• EXERCISE DETAILS: Copy out the listing in full, exactly as written, but not its pictures.

-------------------------

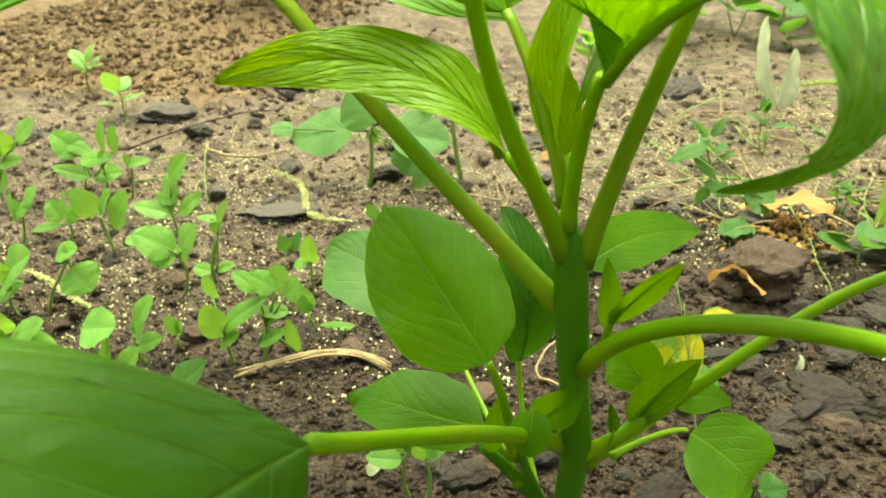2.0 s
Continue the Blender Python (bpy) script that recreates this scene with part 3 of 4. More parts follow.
# low leaves round the foot of the stem
for k, (x, y, z, a, ln) in enumerate(((0.36, 1.80, 0.48, 0.4, 0.17), (0.40, 1.70, 0.44, -0.5, 0.15), (0.44, 1.78, 0.46, 0.1, 0.14), (0.28, 1.88, 0.45, 1.5, 0.17))):
    dx, dy = math.cos(a) * ln, math.sin(a) * ln
    plant_leaf([(x, y, z), (x + dx * 0.33, y + dy * 0.33, z + 0.03), (x + dx * 0.7, y + dy * 0.7, z + 0.04), (x + dx, y + dy, z + 0.02)], ln * 0.36, (0.1, -0.3, 1.0), material=LEAF_DIMMED, label="small low leaf at the foot of the stem",
               petiole=[(0.272, 1.69, 0.28), (0.272 + (x - 0.272) * 0.3, 1.69 + (y - 1.69) * 0.3, 0.36), (0.272 + (x - 0.272) * 0.7, 1.69 + (y - 1.69) * 0.7, z - 0.05), (x, y, z)], radii=(0.8, 0.5), veins=7, seed=60 + k, fold=6, nu=24, nv=16)


# ---- small plants round it ----
def ground_point(x, y, lift=0.0):
    """A place on the soil, from decimetres."""
    return Vector((x * 0.1, y * 0.1, ground_height(x * 0.1, y * 0.1) + lift))


def small_blade(base, tip, half, up, sag=0.12, fold=8.0, a=0.75, b=0.7, nu=12, nv=8, wavy=0.05, veins=5, pleat=0.02, seed=0):
    """A little leaf between two places in metres."""
    base, tip = Vector(base), Vector(tip)
    d = tip - base
    up = Vector(up)
    bend = up * d.length * sag
    pts = [base * 10, (base + d * 0.33 + bend) * 10, (base + d * 0.66 + bend) * 10, tip * 10]
    return blade([tuple(q) for q in pts], half * 10, up, None, fold, (-0.2, -0.2), veins, pleat, wavy, a, b, nu, nv, seed=seed, blister=0.0)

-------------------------

• RESULT OF THE TASK:
2.0 s
Continue the Blender Python (bpy) script that recreates this scene with part 3 of 4. More parts follow.
# low leaves round the foot of the stem
for k, (x, y, z, a, ln) in enumerate(((0.36, 1.80, 0.48, 0.4, 0.17), (0.40, 1.70, 0.44, -0.5, 0.15), (0.44, 1.78, 0.46, 0.1, 0.14), (0.28, 1.88, 0.45, 1.5, 0.17))):
    dx, dy = math.cos(a) * ln, math.sin(a) * ln
    plant_leaf([(x, y, z), (x + dx * 0.33, y + dy * 0.33, z + 0.03), (x + dx * 0.7, y + dy * 0.7, z + 0.04), (x + dx, y + dy, z + 0.02)], ln * 0.36, (0.1, -0.3, 1.0), material=LEAF_DIMMED, label="small low leaf at the foot of the stem",
               petiole=[(0.272, 1.69, 0.28), (0.272 + (x - 0.272) * 0.3, 1.69 + (y - 1.69) * 0.3, 0.36), (0.272 + (x - 0.272) * 0.7, 1.69 + (y - 1.69) * 0.7, z - 0.05), (x, y, z)], radii=(0.8, 0.5), veins=7, seed=60 + k, fold=6, nu=24, nv=16)


# ---- small plants round it ----
def ground_point(x, y, lift=0.0):
    """A place on the soil, from decimetres."""
    return Vector((x * 0.1, y * 0.1, ground_height(x * 0.1, y * 0.1) + lift))


def small_blade(base, tip, half, up, sag=0.12, fold=8.0, a=0.75, b=0.7, nu=12, nv=8, wavy=0.05, veins=5, pleat=0.02, seed=0):
    """A little leaf between two places in metres."""
    base, tip = Vector(base), Vector(tip)
    d = tip - base
    up = Vector(up)
    bend = up * d.length * sag
    pts = [base * 10, (base + d * 0.33 + bend) * 10, (base + d * 0.66 + bend) * 10, tip * 10]
    return blade([tuple(q) for q in pts], half * 10, up, None, fold, (-0.2, -0.2), veins, pleat, wavy, a, b, nu, nv, seed=seed, blister=0.0)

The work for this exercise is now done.